Haha, he already knows. He's fine with it. I haven't contracted anything and I've been doing it ever since they were small.  If it poses a serious threat to my health, I will stop. However, nothing is happening and the birds don't mind.


----------



## robin416 (Sep 8, 2013)

Remember to let us know when you spend all night puking. Salmonella is not a joke. It can land your young fanny in a hospital.


----------



## Wigwam7 (Mar 29, 2017)

robin416 said:


> Remember to let us know when you spend all night puking. Salmonella is not a joke. It can land your young fanny in a hospital.

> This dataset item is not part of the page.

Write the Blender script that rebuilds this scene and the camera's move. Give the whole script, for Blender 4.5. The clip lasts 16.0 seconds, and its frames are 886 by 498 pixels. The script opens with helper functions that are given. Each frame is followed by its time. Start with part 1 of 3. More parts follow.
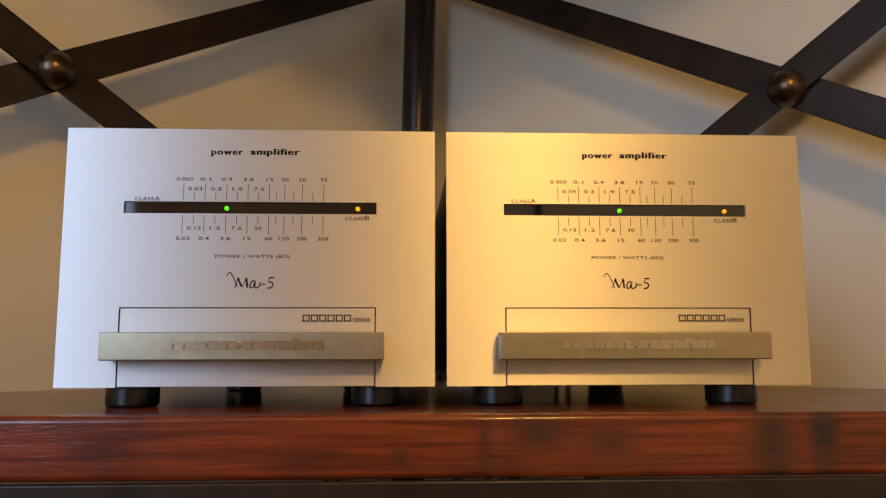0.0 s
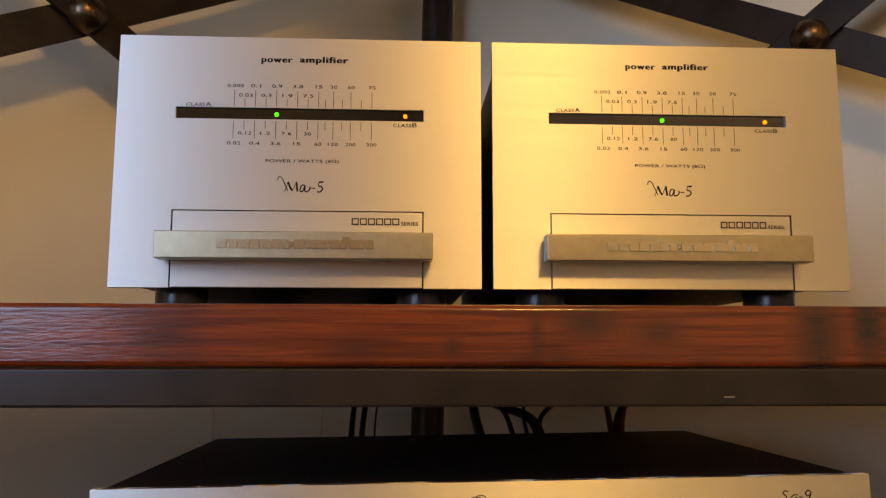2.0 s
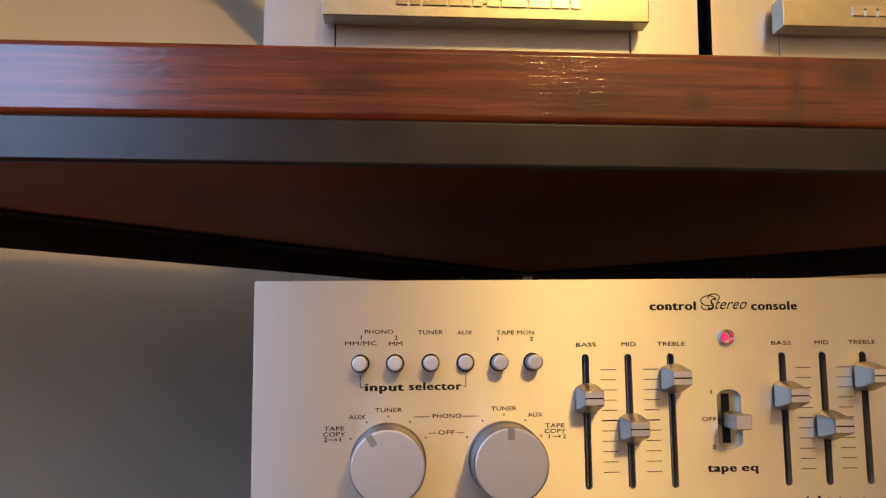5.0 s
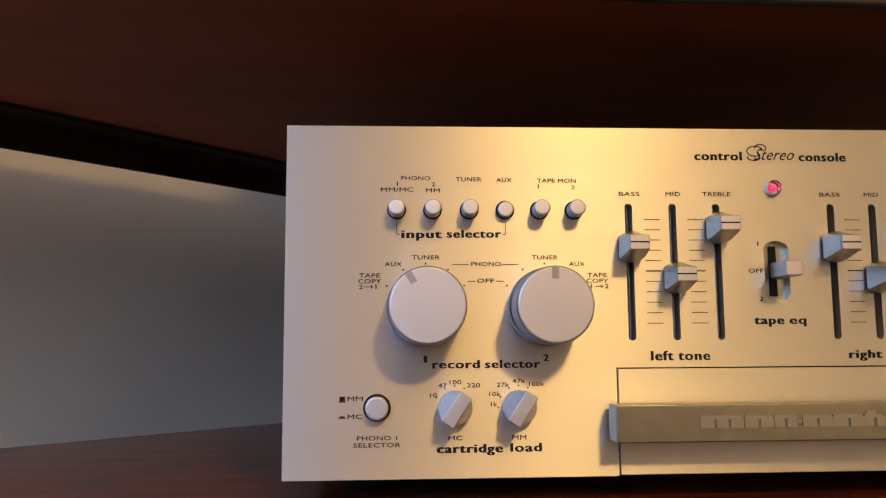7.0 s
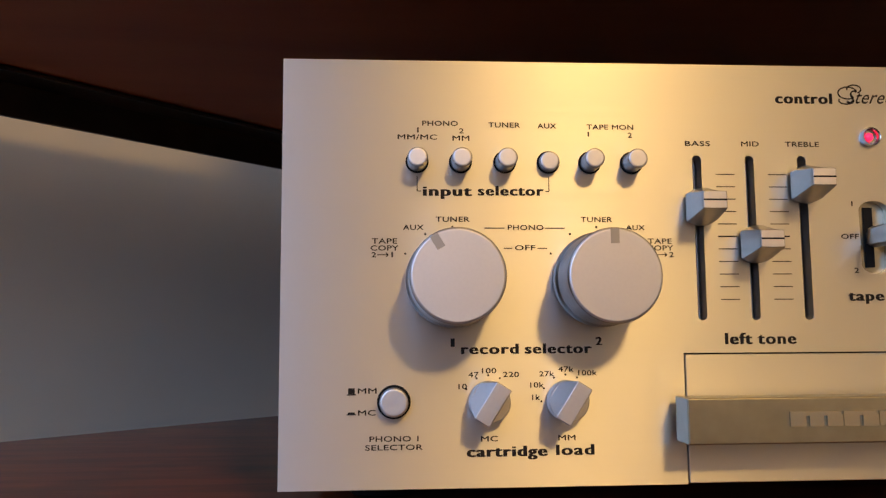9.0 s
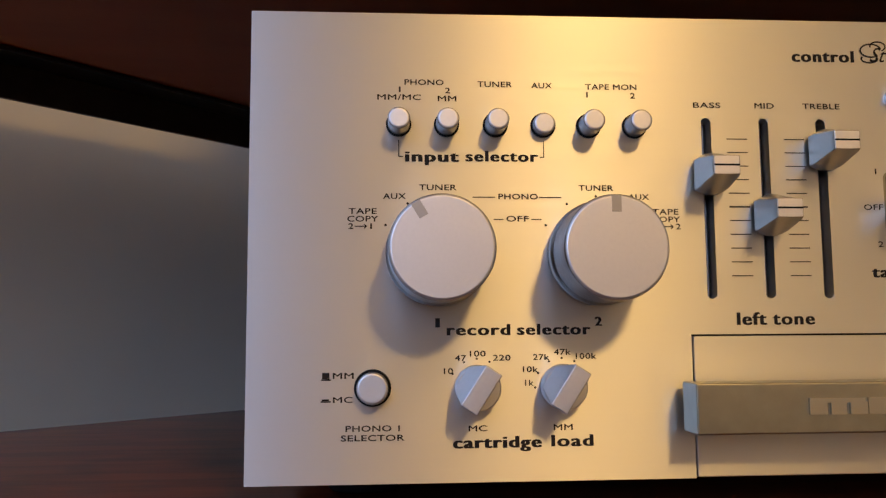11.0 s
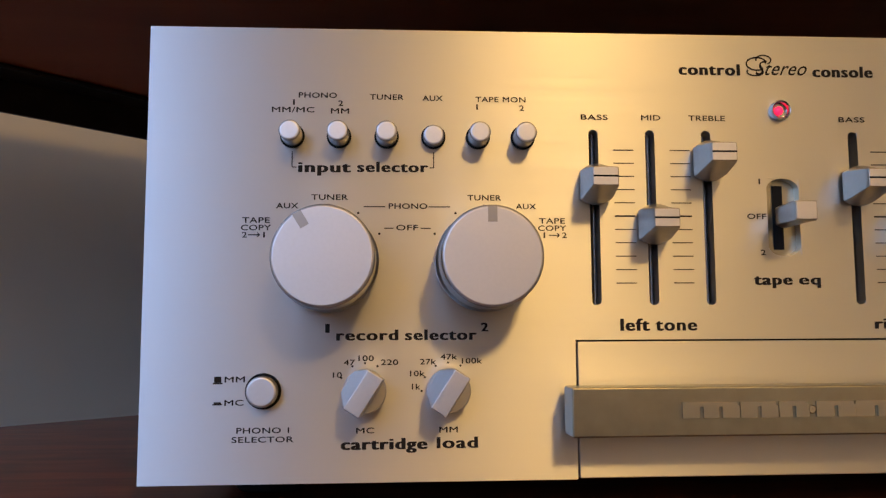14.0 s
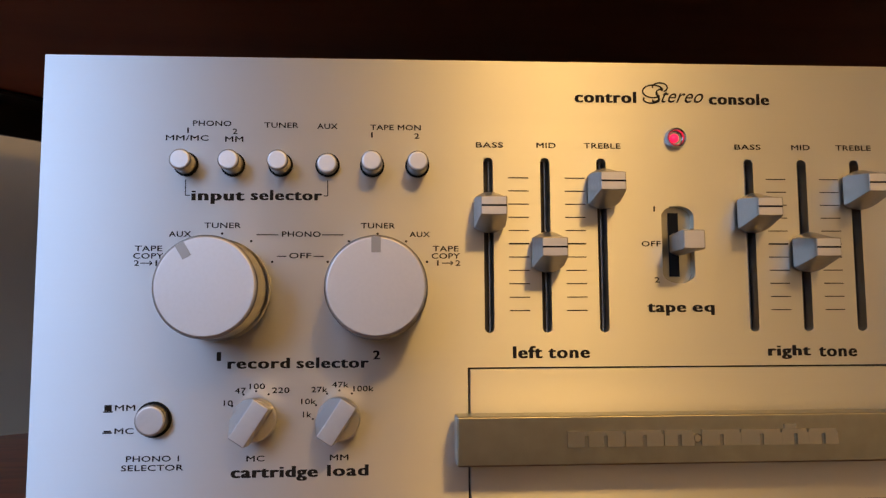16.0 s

Oh yeah...I've done that before. Not fun. I'll be more careful


----------



## Maryellen (Jan 21, 2015)

I get sick from eating bad food in restaurants. I've got no issues with my chickens .


----------



## Wilbur's Mom (Aug 10, 2017)

Astroboy said:


> Hello all, Nice to meet you here.
> 
> I am interested in starting my own backyard flock, but I am worried about Salmonella.
> 
> ...


Nope, haven't had any issues and my sister hasn't either. Washing hands after you handle the eggs and the chickens, food and water set up is key.


----------



## seminole wind (Aug 22, 2015)

Sharing a glass of wine is definitely out! LOL


----------



## chickenqueen (Jan 9, 2016)

Just pour her a glass,too.....


----------



## Wilbur's Mom (Aug 10, 2017)

seminolewind said:


> View attachment 28529
> Sharing a glass of wine is definitely out! LOL


That is awesome


----------